她抱住林淺,語無倫次喊:“嗚嗚嗚,我的寶,對不起啊,我來晚啦,我笨的要死,你出去買藥,我等了大半個小時沒等到你,我出來找你找不到,打你電話打不通,我才意識到,你出事了。我趕緊報警,幸好幸好,手機沒電了也能定位,警察叔叔通過定位,確定你在這……”
聽到“趕緊報警”四個字,林淺眸光微閃,眼底涌動晶瑩剔透淚花。
看吧,真正關心關懷她的人,意識到她遭遇不測,毫不猶豫立即報警。
不在乎她的……
林淺自嘲勾脣,不在乎她的人,不值得她花費心思。
……
在警局做完筆錄,已是後半夜。
林淺一瘸一拐的走出警局,靠在路燈下等待她的鹿菀,見到她,忙不迭撲上來,挽住她胳膊說:“去醫院,我們去醫院治腿。”
自己的傷勢自己知道,林淺判斷出,她的腳踝就受了點輕傷,扎幾針貼幾張膏藥,治療個七八天,傷勢即刻癒合。
她搖了搖頭說:“一點小傷,用不着去醫院,我懂跌打損傷的治療方法,自己能給自己治。”
“要去要去!”鹿菀揮了揮手,攔下一輛出租車,打開車門推林淺上車,“不怕一萬,就怕萬一,你自己給自己治,要是治療不到位留下後遺症,你要難受一輩子!”
她執意要將自己送到醫院裏,林淺推辭不過,只好應允。
……
醫院,待住院手續辦好,林淺躺上病牀,已是凌晨四點。
林淺習慣了熬夜熬到凌晨,她精神尚可,甚少熬夜的鹿菀,累的上下眼皮直打架,小哈欠一個接一個。
“寶,回家睡覺。”林淺催促她,“明天別上班了,請假休息一天,請假扣除的工資,回頭我轉到你銀行卡上。”

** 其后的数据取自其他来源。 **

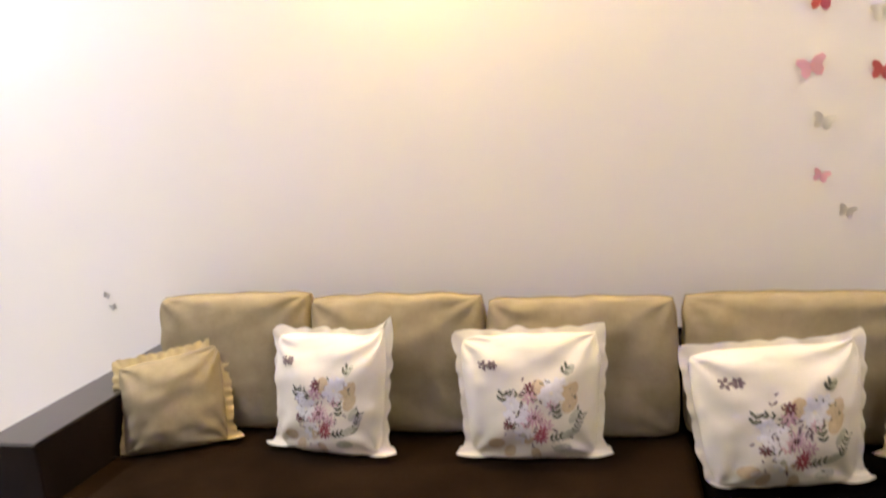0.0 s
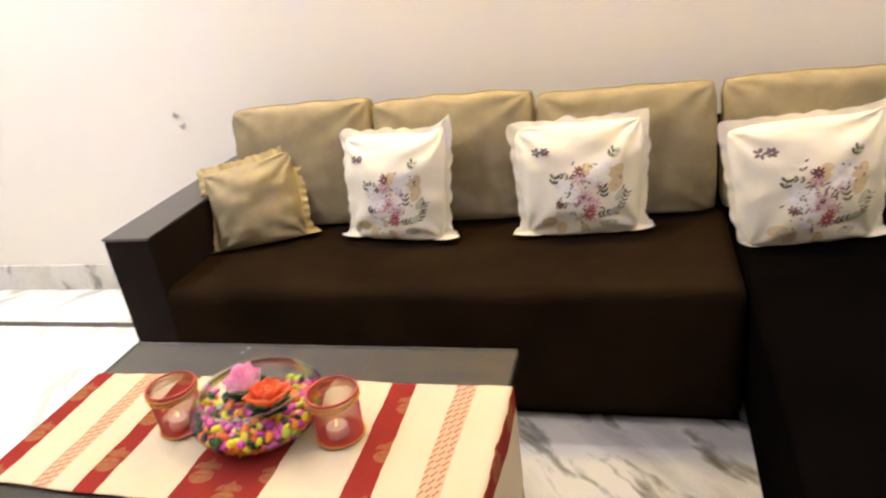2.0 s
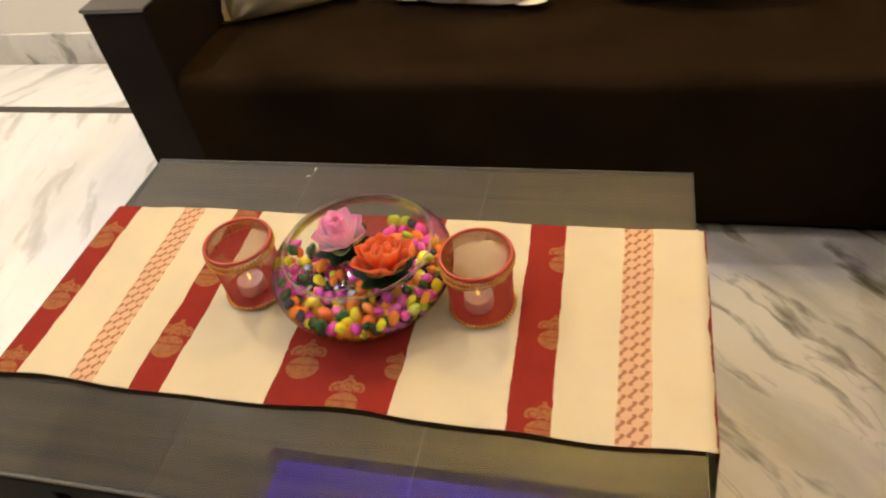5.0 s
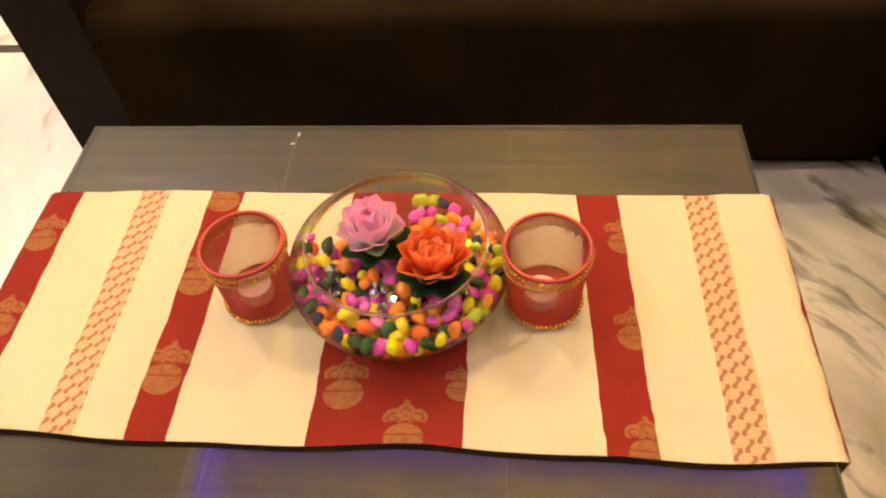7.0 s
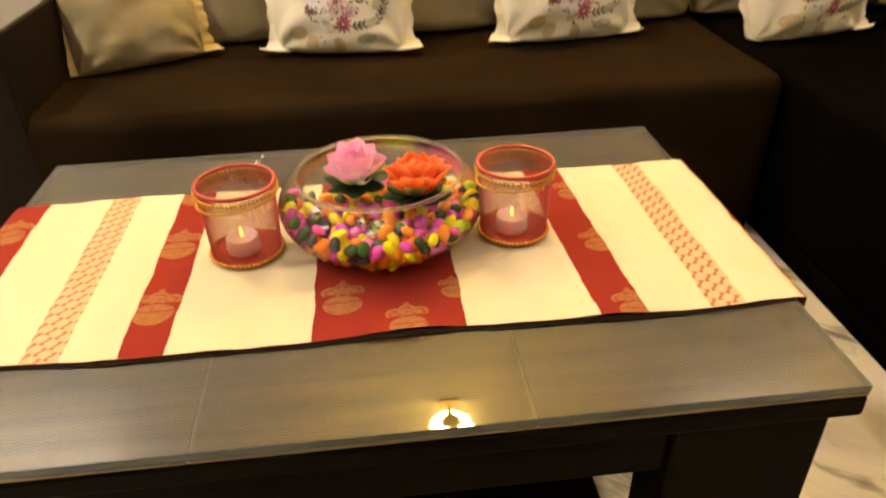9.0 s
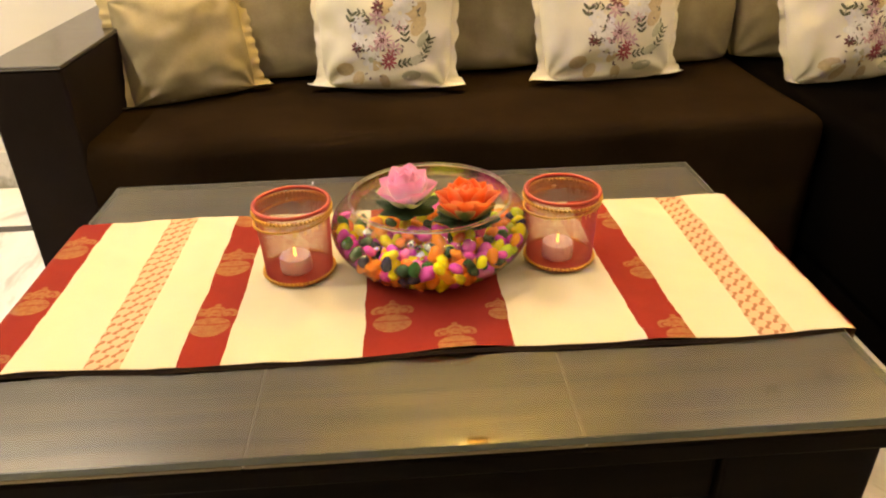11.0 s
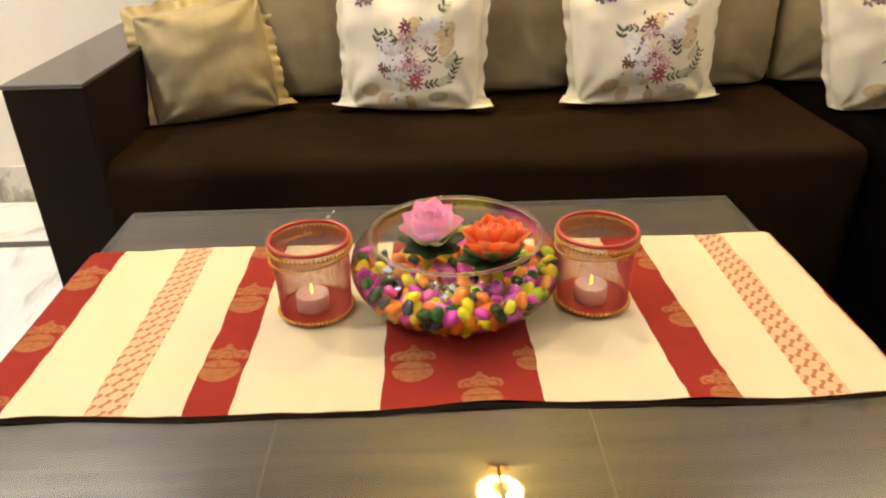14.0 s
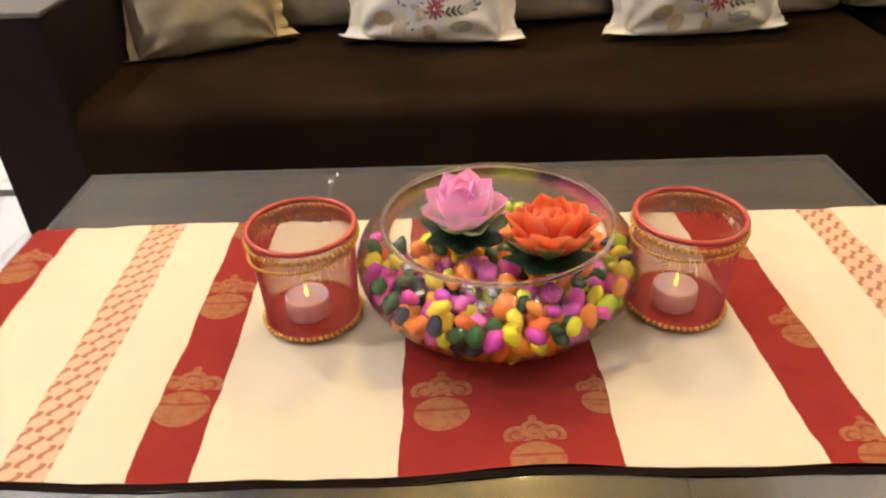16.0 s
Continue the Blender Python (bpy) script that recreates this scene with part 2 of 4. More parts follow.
def pebble_material():
    m = material("painted_pebble", (0.5, 0.5, 0.5), 0.07)
    m.node_tree.nodes["Principled BSDF"].inputs["Specular IOR Level"].default_value = 0.8
    n = Nodes(m)
    info = n.add("ShaderNodeObjectInfo")
    cols = [(0.95, 0.22, 0.01), (0.80, 0.05, 0.48), (0.92, 0.82, 0.02), (0.008, 0.12, 0.02), (0.95, 0.28, 0.02), (0.48, 0.62, 0.03),
            (0.85, 0.10, 0.52), (0.93, 0.16, 0.02), (0.88, 0.08, 0.48), (0.90, 0.76, 0.02), (0.015, 0.02, 0.06), (0.95, 0.36, 0.02),
            (0.82, 0.16, 0.50), (0.95, 0.25, 0.015), (0.006, 0.06, 0.015), (0.78, 0.06, 0.50)]
    c = n.ramp(info.outputs["Random"], [(i / len(cols), k) for i, k in enumerate(cols)], True)
    n.colour(n.mix(n.m("MULTIPLY", n.noise(160, 3), 0.05), c, (0.9, 0.8, 0.6)))
    return m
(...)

“嗯,”鹿菀邊打哈欠邊說,“我去附近旅館補個覺,有事打我電話。”
她離去之後,林淺鑽進被窩裏,側躺在病牀上呼呼大睡。
殺千刀的顧硯辭,跑到林淺夢境裏攪擾她。
她夢見,白月光病癒,顧硯辭牽着身披婚紗的她,走向結婚禮堂。
他說:林淺,別罵我,畢竟從一開始我就說過,我不愛你,我愛她。
白月光偎在他懷裏,滿含敵意問:老公,她是誰呀?
顧硯辭輕笑:“喫醋了?寶貝,別喫醋。你要是討厭她,我找十幾個男人輪*她,她被輪*的視頻,咱們且當小電影看……”
“顧硯辭!”林淺仰頭,悲憤交加喊:“我祝你不孕不育,子孫滿堂!”
恍惚間,她感到有一雙男人手,握着她肩膀搖晃她身子,還在她耳邊聒噪吵嚷,“做噩夢了?醒一醒!”
幾下搖晃,林淺迷迷糊糊睜眼。
她看見,顧硯辭睜着一雙佈滿血絲,眸光黯淡的眼睛,穿着沾滿灰塵的白襯衣,坐在病牀邊。
“發燒了,怪不得滿嘴胡話。”顧硯辭撕開退燒貼,貼在她額頭,又端來一杯溫度適宜的溫開水,“喝點水……”
他話說半句,林淺搶過水杯,甩手潑他一臉水,怒氣衝衝喊:“我不喝水,我要西瓜刀!我要一刀砍下你的腦袋當球踢。”